Diamondback Energy’s CFO Jere W. Thompson III reported grants of 6,066 time-based restricted stock units and performance-based units representing 7,716 shares, plus issuer share withholding for taxes. These transactions reflect equity compensation and related tax settlements, not open-market buying or selling activity.
Were the Diamondback Energy (FANG) CFO’s Form 4 transactions open-market buys or sells?
No open-market trades were reported. The Form 4 shows equity award grants and share dispositions coded “F” for tax-withholding, where the issuer withheld shares at $174.08 per share to satisfy tax obligations tied to vesting restricted and performance-based stock unit awards.

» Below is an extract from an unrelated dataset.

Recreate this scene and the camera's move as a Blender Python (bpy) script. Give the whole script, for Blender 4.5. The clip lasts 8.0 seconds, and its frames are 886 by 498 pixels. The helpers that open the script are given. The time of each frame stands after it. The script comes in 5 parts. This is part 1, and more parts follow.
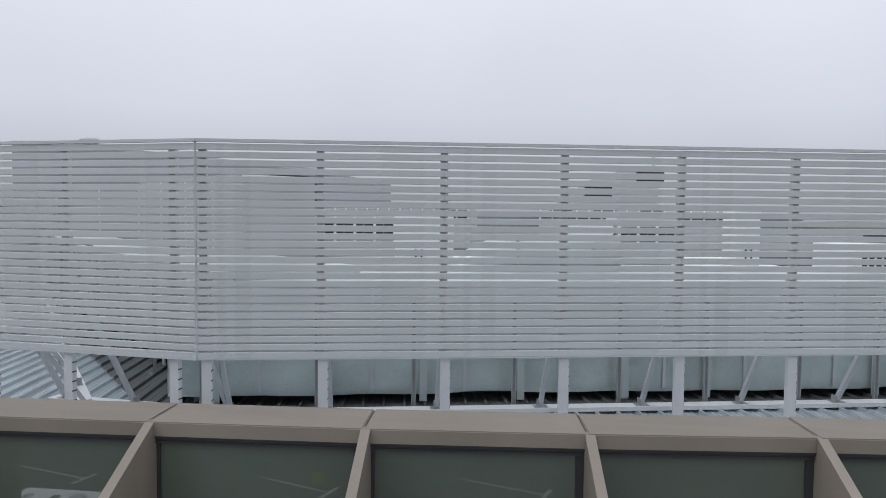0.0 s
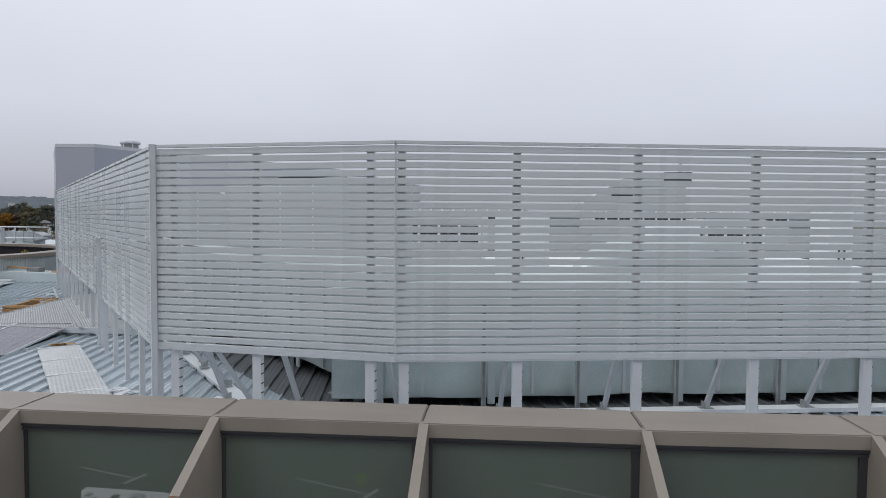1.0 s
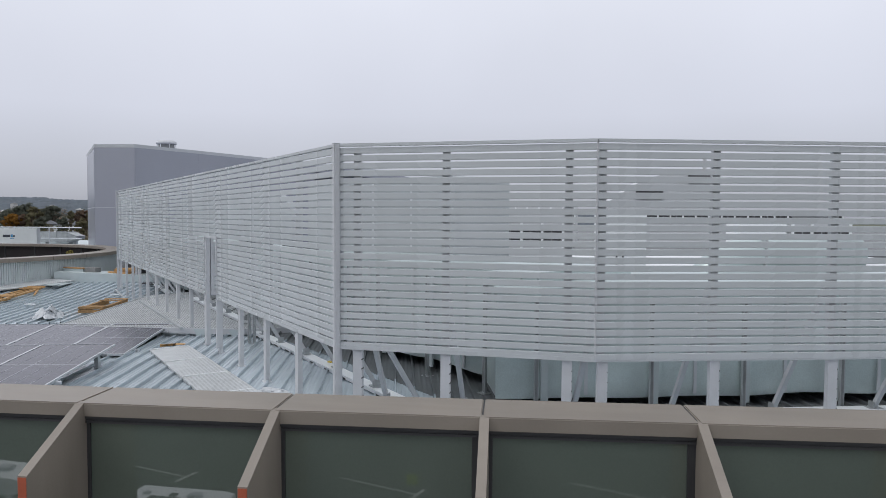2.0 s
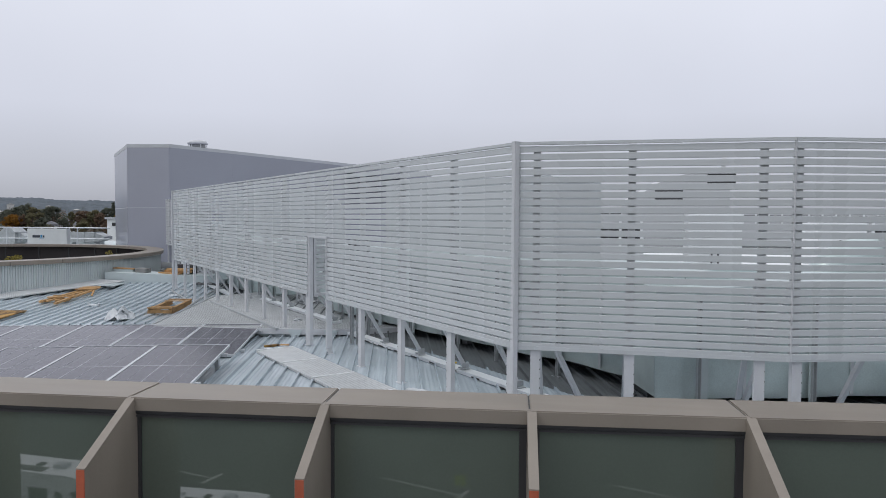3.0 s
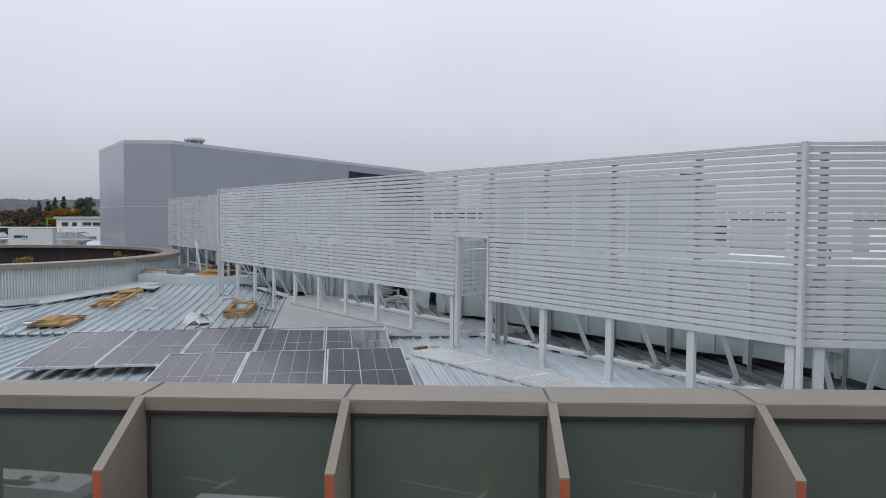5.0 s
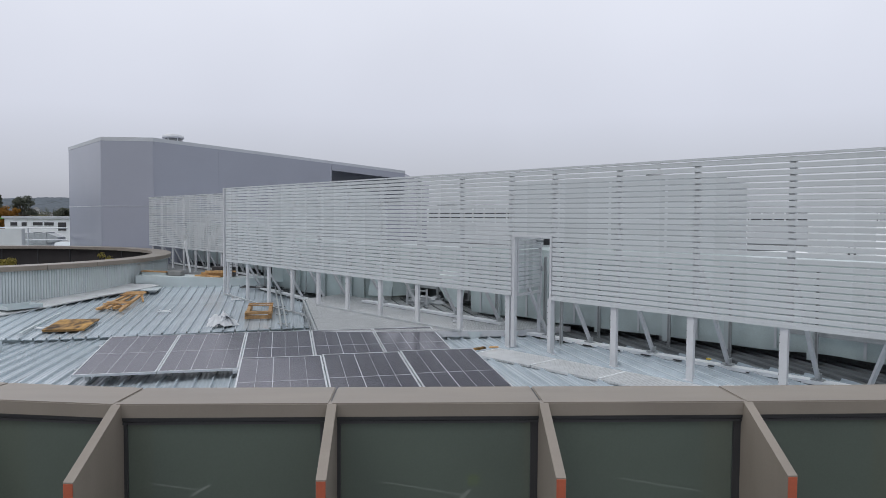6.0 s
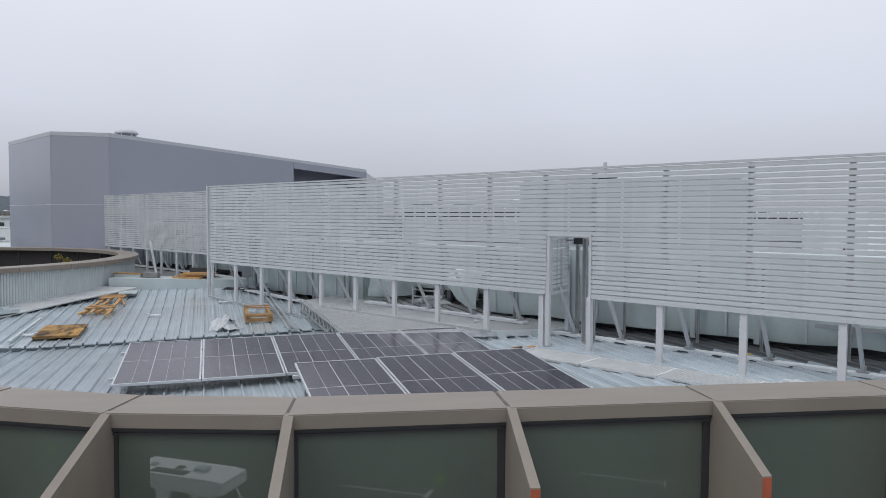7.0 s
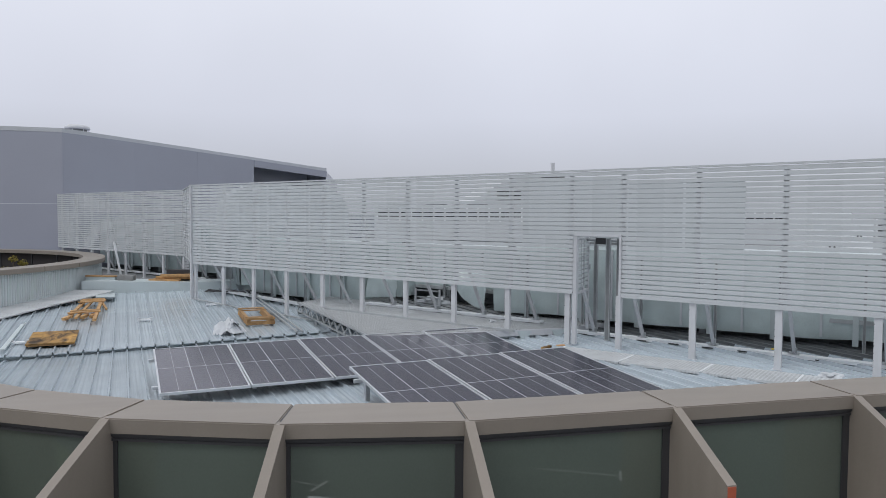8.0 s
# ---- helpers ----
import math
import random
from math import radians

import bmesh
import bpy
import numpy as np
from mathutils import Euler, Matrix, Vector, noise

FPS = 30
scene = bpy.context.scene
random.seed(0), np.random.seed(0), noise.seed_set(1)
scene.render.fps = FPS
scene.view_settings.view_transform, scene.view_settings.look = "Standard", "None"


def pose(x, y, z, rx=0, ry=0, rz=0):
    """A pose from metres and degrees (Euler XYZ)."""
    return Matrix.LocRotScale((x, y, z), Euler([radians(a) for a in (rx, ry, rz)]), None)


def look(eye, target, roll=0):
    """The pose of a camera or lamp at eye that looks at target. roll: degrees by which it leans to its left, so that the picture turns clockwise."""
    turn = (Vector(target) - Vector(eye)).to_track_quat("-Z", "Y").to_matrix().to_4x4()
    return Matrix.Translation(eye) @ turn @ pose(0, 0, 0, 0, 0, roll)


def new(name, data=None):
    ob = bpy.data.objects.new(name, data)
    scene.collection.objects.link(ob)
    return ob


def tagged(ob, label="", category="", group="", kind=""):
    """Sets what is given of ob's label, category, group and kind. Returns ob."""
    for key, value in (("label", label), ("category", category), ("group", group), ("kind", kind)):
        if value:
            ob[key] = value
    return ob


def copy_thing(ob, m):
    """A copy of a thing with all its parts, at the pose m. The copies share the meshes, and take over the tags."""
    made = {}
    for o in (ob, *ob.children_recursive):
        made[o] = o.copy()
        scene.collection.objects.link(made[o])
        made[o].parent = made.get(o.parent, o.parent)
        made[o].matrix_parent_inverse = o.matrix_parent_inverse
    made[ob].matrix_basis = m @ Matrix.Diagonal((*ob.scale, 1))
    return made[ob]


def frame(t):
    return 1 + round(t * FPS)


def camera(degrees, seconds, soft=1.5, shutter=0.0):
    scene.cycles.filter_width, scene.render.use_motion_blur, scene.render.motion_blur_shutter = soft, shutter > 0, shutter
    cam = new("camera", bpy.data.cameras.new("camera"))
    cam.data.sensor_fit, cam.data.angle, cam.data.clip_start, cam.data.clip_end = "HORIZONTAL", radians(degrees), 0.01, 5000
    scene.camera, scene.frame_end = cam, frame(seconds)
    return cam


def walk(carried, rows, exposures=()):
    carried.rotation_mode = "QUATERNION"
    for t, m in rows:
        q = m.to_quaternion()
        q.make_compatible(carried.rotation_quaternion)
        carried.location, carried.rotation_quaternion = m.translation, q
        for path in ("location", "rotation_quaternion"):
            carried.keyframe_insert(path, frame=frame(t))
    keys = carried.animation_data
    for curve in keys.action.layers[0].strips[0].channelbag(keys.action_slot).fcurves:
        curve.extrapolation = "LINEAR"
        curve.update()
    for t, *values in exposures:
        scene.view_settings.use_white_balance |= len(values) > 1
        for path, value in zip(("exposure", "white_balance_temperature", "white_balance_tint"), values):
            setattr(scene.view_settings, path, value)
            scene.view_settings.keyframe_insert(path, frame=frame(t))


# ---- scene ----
cam = camera(64.8, 8.0, soft=0.5)
PATH = [
    (0, (0.963, 1.009, 16.134), (0.71, 2.99, 16.035), 0.5),
    (0.5, (0.06, 0.876, 16.102), (-0.204, 2.857, 16.014), 0.4),
    (1, (-0.934, 0.755, 16.115), (-1.198, 2.735, 16.022), 0.4),
    (1.5, (-1.876, 0.646, 16.107), (-2.142, 2.626, 16.014), 0.3),
    (2, (-2.878, 0.549, 16.091), (-3.143, 2.529, 15.998), 0.3),
    (3.5, (-5.733, 0.273, 16.057), (-5.963, 2.258, 15.967), 0.3),
    (4, (-6.681, 0.201, 16.052), (-6.864, 2.19, 15.96), 0.2),
    (4.5, (-7.603, 0.188, 16.036), (-7.73, 2.182, 15.946), 0.3),
    (6, (-10.399, 0.251, 16.023), (-10.323, 2.247, 15.933), 0.4),
    (6.5, (-11.305, 0.397, 16.01), (-11.132, 2.387, 15.921), 0.4),
    (7, (-12.184, 0.556, 16.003), (-11.91, 2.535, 15.913), 0.4),
    (7.5, (-13.017, 0.708, 16.0), (-12.645, 2.671, 15.911), 0.5),
    (8, (-13.835, 0.908, 16.011), (-13.369, 2.851, 15.92), 0.4),
]
walk(cam, [(t, look(eye, target, roll)) for t, eye, target, roll in PATH])

# ---- light: an overcast day ----
world = bpy.data.worlds.new("overcast_sky")
scene.world = world
world.use_nodes = True
wn, wl = world.node_tree.nodes, world.node_tree.links
bg = wn["Background"]
sky = wn.new("ShaderNodeTexSky")
sky.sky_type = "NISHITA"
sky.sun_disc = False
sky.sun_elevation, sky.sun_rotation = radians(49), radians(230)
coord = wn.new("ShaderNodeTexCoord")
split = wn.new("ShaderNodeSeparateXYZ")
wl.new(coord.outputs["Generated"], split.inputs[0])
ramp = wn.new("ShaderNodeValToRGB")
wl.new(split.outputs["Z"], ramp.inputs[0])
cloud = ramp.color_ramp
cloud.elements[0].position, cloud.elements[0].color = 0.0, (0.37, 0.385, 0.448, 1)
cloud.elements[1].position, cloud.elements[1].color = 1.0, (1.05, 1.08, 1.14, 1)
for at, col in ((0.05, (0.512, 0.53, 0.605)), (0.14, (0.678, 0.70, 0.798)), (0.30, (0.81, 0.835, 0.93)), (0.6, (0.92, 0.955, 1.04))):
    e = cloud.elements.new(at)
    e.color = (*col, 1)
cn = wn.new("ShaderNodeTexNoise")
cn.inputs["Scale"].default_value, cn.inputs["Detail"].default_value = 2.2, 4
wl.new(coord.outputs["Generated"], cn.inputs["Vector"])
cm = wn.new("ShaderNodeMapRange")
cm.inputs["To Min"].default_value, cm.inputs["To Max"].default_value = 0.9, 1.1
wl.new(cn.outputs["Fac"], cm.inputs["Value"])
mul = wn.new("ShaderNodeMix")
mul.data_type, mul.blend_type = "RGBA", "MULTIPLY"
mul.inputs["Factor"].default_value = 1
wl.new(ramp.outputs[0], mul.inputs["A"])
wl.new(cm.outputs[0], mul.inputs["B"])
thin = wn.new("ShaderNodeMix")
thin.data_type = "RGBA"
thin.inputs["Factor"].default_value = 0.93
dim = wn.new("ShaderNodeMix")
dim.data_type, dim.blend_type = "RGBA", "MULTIPLY"
dim.inputs["Factor"].default_value = 1
dim.inputs["B"].default_value = (0.1, 0.1, 0.1, 1)
wl.new(sky.outputs[0], dim.inputs["A"])
wl.new(dim.outputs["Result"], thin.inputs["A"])
wl.new(mul.outputs["Result"], thin.inputs["B"])
wl.new(thin.outputs["Result"], bg.inputs["Color"])
bg.inputs["Strength"].default_value = 1.0
sun = new("sun", bpy.data.lights.new("sun", "SUN"))
sun.data.energy, sun.data.angle, sun.data.color = 0.6, radians(25), (1.0, 0.97, 0.93)
sun.matrix_world = look((0, 0, 60), (23, 11.8, 30))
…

What are the vesting terms of the new restricted stock units granted to the FANG CFO?
The new time-based restricted stock units granted to the CFO will vest in three equal installments beginning on March 1, 2026. These awards were issued under Diamondback Energy’s equity incentive plan and each unit represents a contingent right to receive one share of common stock.
What performance-based awards are referenced in Diamondback Energy (FANG) CFO’s Form 4?
The Form 4 references performance-based restricted stock units covering January 1, 2023 to December 31, 2025, granted on March 1, 2023. These units vested as of December 31, 2025 after compensation committee certification and are settling on March 1, 2026, with shares withheld for taxes.